You gotta kill yourself?" we fumed

as we pondered the article, filled with envy

for that lucky bastard Steve Lubetkin

who was getting all this free publicity.

For a couple seconds, we considered

the pros & cons of following in his footsteps,

but being hedonistic potheads we quickly rejected that route.

Instead, we wrote a protest song.

The first and last verses should suffice

to give one the general tone of the endeavor:


1st:  I'm looking down from the 14th floor

        I see a vision of Mite Shore

        Saying "You'll never play at the Comedy Store"


Last: I'm looking up at the 14th floor

         All the angels look like Mitzi Shore

         Life is Hell, and Death is the Comedy Store


And, just in case we were being too subtle,

we entitled the song "Crucify Me."

The very next Sunday, armed with my Gretsch and a little Pignose amp,

we hightailed it to the Improv's open mike to debut our masterpiece.

This was back in the day when Budd Friedman, the owner,

actually attended these Sunday night cavalcades

of losers, wanna-be's, and mental defectives.

When we finished our epic, to a smattering of stunned applause,

Budd called out from his table.

"I imagine you boys won't be doing

that number at the Comedy Store."

We were stunned. Budd Friedman had spoken to us.

Nothing like this had ever happened to us before.

It must have been like that for Moses

when God said "Hi! Like what I did with the bush?"

Blushing like schoolgirls, we chirped

"We sure are, Mr. Friedman. Tomorrow night!"

and completely overwhelmed, beat a hasty retreat.

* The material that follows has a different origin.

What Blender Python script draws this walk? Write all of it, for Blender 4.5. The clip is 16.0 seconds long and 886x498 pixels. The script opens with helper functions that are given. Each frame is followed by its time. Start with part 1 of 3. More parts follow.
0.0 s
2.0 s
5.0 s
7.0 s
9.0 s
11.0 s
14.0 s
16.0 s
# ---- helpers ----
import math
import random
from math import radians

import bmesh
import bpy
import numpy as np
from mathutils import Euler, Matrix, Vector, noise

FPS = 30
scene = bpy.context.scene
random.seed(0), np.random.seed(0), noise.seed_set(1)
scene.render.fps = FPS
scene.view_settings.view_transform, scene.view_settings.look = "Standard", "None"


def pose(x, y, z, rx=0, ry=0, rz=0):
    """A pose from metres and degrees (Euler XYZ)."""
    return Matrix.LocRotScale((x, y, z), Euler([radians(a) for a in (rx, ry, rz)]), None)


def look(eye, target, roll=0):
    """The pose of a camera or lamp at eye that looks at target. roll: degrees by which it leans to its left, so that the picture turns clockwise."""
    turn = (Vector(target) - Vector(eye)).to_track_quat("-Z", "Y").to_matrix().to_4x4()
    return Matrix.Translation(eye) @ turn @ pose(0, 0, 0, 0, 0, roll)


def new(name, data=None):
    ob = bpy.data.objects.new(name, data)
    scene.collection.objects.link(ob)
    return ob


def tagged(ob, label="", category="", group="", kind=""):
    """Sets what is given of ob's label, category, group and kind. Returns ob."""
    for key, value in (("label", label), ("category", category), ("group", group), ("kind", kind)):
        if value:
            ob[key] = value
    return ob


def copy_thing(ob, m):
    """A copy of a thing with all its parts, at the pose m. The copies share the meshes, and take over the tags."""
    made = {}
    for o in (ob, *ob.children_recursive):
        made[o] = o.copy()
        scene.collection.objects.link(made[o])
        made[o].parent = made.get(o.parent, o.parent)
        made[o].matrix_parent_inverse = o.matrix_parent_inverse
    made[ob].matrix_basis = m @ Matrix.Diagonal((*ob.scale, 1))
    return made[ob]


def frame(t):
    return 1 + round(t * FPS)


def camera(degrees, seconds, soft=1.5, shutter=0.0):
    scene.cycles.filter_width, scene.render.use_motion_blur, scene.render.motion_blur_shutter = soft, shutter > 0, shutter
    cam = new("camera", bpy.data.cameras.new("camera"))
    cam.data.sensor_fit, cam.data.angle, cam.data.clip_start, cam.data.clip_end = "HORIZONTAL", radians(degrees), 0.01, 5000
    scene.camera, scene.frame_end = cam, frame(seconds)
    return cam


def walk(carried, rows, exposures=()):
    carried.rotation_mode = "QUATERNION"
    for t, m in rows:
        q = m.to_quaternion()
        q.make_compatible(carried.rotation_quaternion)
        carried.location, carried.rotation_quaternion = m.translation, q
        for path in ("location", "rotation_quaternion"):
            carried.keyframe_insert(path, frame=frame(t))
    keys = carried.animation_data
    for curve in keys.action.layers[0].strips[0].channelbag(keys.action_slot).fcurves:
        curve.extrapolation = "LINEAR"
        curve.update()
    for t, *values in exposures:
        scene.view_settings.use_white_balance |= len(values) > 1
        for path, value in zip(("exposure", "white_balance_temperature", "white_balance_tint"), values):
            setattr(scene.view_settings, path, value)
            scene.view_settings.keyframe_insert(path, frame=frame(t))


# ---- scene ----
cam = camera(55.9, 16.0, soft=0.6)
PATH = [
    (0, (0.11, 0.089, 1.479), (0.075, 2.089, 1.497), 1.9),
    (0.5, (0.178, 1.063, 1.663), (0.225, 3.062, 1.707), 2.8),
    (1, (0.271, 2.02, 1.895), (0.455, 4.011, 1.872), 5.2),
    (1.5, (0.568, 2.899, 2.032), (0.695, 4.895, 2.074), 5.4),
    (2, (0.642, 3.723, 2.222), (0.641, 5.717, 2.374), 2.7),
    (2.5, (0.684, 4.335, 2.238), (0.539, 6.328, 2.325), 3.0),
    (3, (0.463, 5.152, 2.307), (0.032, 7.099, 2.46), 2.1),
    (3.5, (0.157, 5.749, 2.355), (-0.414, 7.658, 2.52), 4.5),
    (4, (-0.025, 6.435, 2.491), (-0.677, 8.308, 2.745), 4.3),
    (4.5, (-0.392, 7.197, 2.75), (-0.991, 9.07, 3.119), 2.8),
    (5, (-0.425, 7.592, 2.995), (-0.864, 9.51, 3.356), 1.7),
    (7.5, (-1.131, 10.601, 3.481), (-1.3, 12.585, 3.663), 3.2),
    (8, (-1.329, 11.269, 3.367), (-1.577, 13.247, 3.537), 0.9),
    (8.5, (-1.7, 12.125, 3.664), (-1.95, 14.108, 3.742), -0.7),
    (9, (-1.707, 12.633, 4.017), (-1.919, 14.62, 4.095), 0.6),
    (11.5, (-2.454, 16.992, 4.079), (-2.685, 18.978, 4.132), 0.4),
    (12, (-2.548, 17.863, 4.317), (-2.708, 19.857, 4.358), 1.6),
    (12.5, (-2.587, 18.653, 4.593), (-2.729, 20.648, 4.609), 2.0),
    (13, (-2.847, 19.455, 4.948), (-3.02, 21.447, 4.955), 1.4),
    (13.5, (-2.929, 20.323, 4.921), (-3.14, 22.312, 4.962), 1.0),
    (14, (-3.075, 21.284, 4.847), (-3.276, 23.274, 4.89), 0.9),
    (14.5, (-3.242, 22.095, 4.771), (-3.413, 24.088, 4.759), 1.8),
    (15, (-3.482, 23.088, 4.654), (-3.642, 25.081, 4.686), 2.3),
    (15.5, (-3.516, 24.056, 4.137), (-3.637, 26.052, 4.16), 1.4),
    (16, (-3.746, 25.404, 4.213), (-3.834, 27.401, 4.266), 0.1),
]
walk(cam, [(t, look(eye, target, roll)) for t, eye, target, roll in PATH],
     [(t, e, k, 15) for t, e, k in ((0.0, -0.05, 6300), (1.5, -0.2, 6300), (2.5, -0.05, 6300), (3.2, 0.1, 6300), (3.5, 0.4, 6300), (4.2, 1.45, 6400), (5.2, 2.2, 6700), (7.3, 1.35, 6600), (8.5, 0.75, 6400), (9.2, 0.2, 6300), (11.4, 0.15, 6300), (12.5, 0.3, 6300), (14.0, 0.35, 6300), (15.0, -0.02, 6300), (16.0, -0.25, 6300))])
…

True to our word (and no doubt still brimming with hubris

from the Budd F. acknowledging we existed thing)

there we were the next night

at the Comedy Store (Westwood Annex.)

We got a spot fairly early in the evening

(as opposed to being with the riffraff without friends or connections

they put on around 1AM after everyone had gone home,

which is where we usually ended up.)

This may have seemed like a good omen.

But it was not.

We barely got thru the second line of the song

when the MC's voice boomed over the intercom--

"THAT'S IT. YOU'RE DONE. GET OFF THE STAGE

AND LET'S GET SOME REAL COMEDIANS UP HERE."

We didn't even have time to pack our gear

as we made a hasty exit down the aisle,

clutching half-open cases and trailing cords,

as the pock-marked toady MC screamed

"YOU GUYS ARE BANNED FOR LIFE.

STEVE LUBETKIN WOULDN'T HAVE LAUGHED"

while a small posse of his henchmen stood behind.

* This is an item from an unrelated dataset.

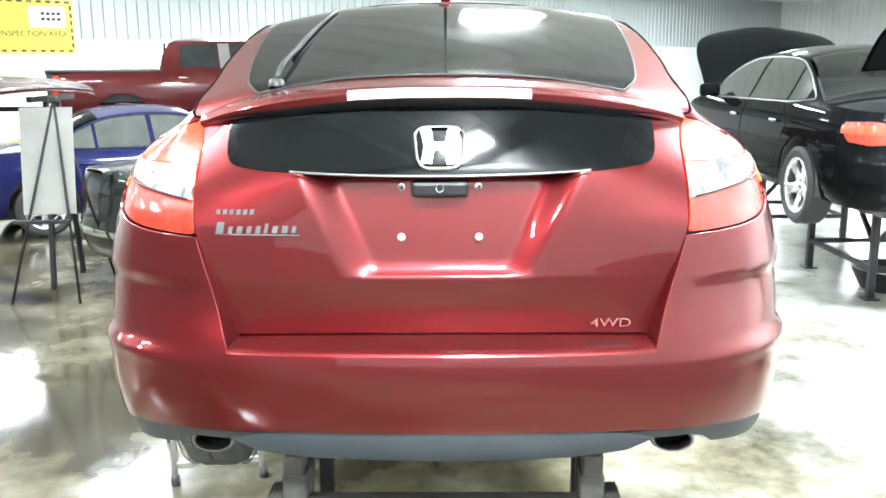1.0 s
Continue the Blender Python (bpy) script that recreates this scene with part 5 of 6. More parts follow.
def pickup(name, label, mat, m, open_hood=False):
    """A crew-cab pickup, its tailgate at y 0."""
    length, w = 5.5, 0.95
    plan = [(0, 0.0), (0.5, 0.01), (0.78, 0.05), (0.9, 0.16), (0.93, 0.4), (0.94, 1.0), (0.945, 2.2), (0.945, 3.6), (0.93, 4.5), (0.88, 5.0), (0.75, 5.32), (0.5, 5.45), (0, 5.5)]
    side = [(0.35, -0.12), (0.42, -0.05), (0.55, -0.012), (0.75, 0.0), (0.95, -0.006), (1.12, -0.03), (1.22, -0.07), (1.4, -0.14), (1.6, -0.24), (1.75, -0.33), (1.82, -0.4)]
    rear = [(0.35, -0.1), (0.5, -0.02), (0.62, 0), (0.7, -0.05), (1.15, -0.06), (1.8, -0.1)]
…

You could see in their eyes that they had all started to think

"Gee, if I show Mitzi my fists covered with their life's blood,

maybe she'll give me that opening spot in the Belly Room Thursday night..."

(although I remember my main fear was they would break my guitar.)

We made it out to my girlfriend's '66 Ford Falcon unscathed

and drove a circuitous route home in case we were followed.

Back in Mar Vista, rattling a shoebox lid

to see if there was still a half-bowl of dope

nestled in all the seeds, we came to grips with

the realization that our comedy careers were over.

After a short PTSD beak,

we remade ourself as a folk/punk act

called "The Rummies"

which also ended badly, but that's another story.